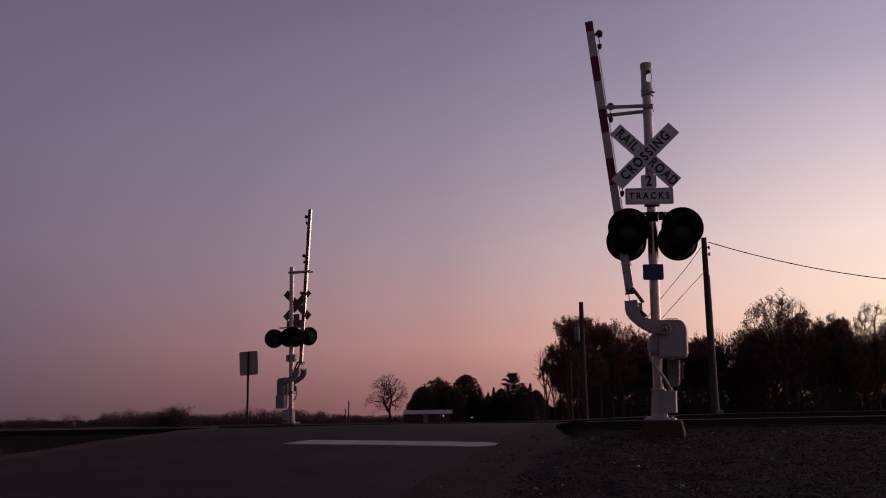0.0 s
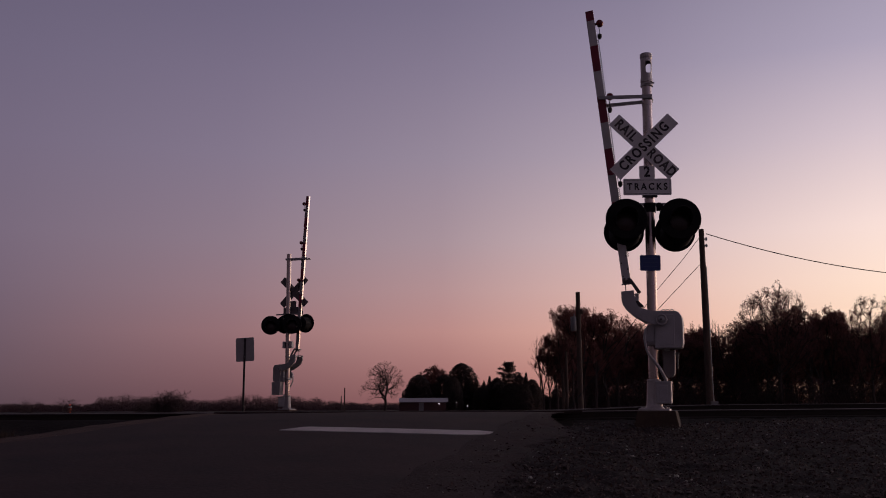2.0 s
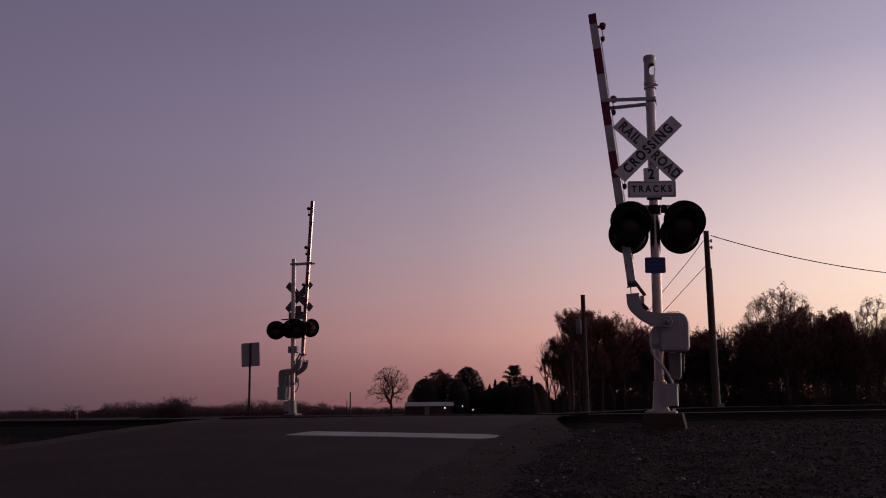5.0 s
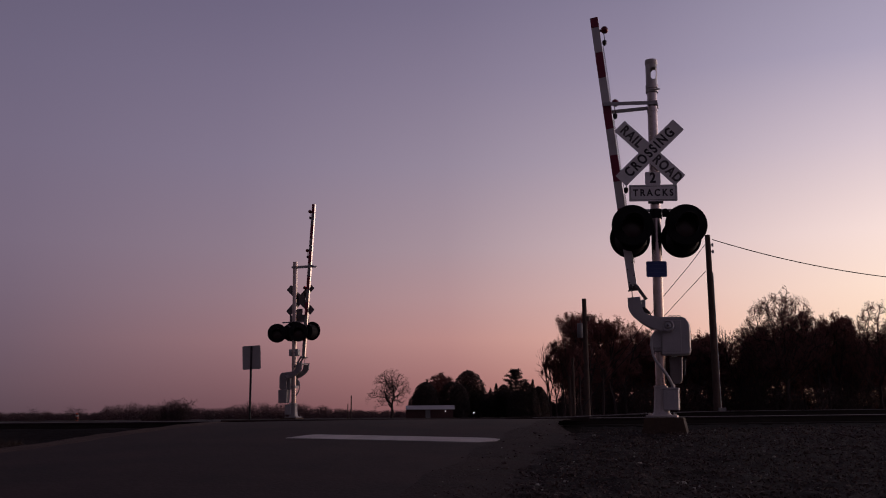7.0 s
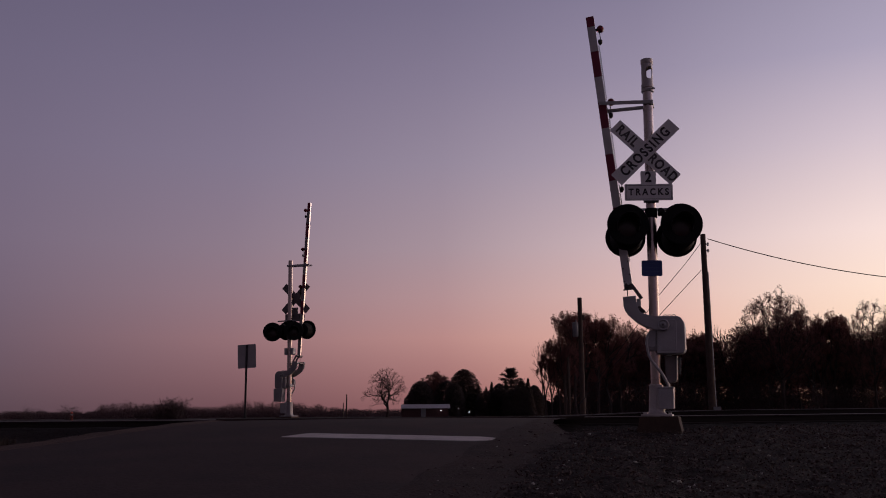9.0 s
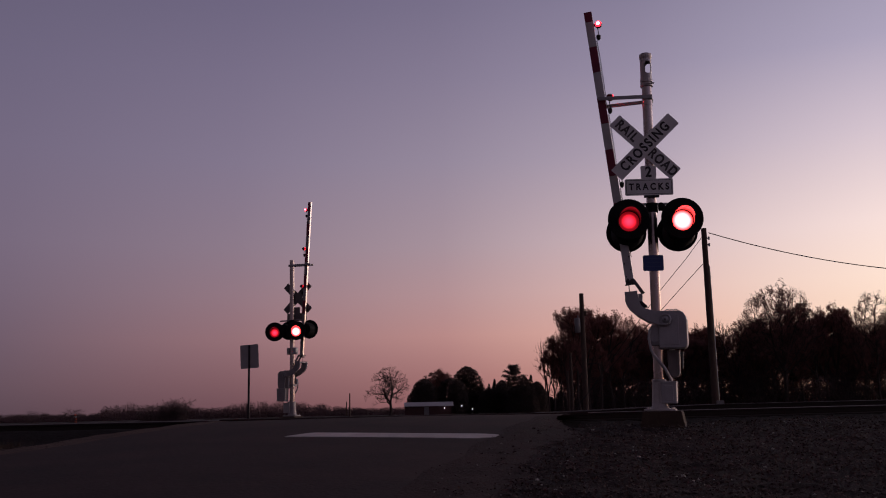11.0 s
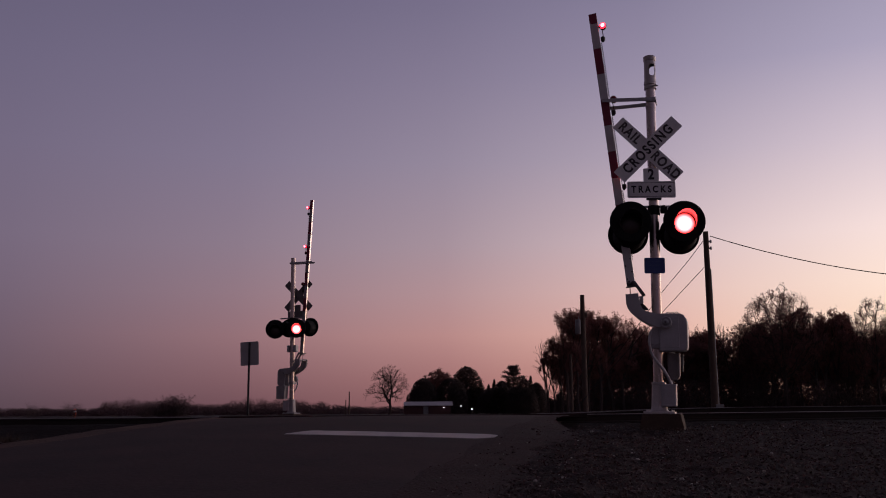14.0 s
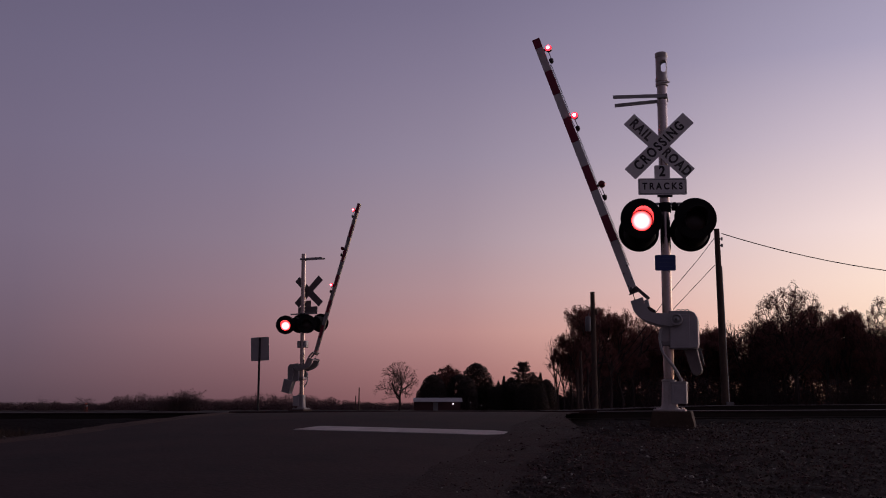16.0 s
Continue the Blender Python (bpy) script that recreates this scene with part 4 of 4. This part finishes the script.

____________

▶ [SHORT EXERCISE]:
What is needed is an exact reproduction of the data, pictures excluded.

▶ [SOLUTION TO THIS PROBLEM]:
0.0 s
2.0 s
5.0 s
7.0 s
9.0 s
11.0 s
14.0 s
16.0 s
Continue the Blender Python (bpy) script that recreates this scene with part 4 of 4. This part finishes the script.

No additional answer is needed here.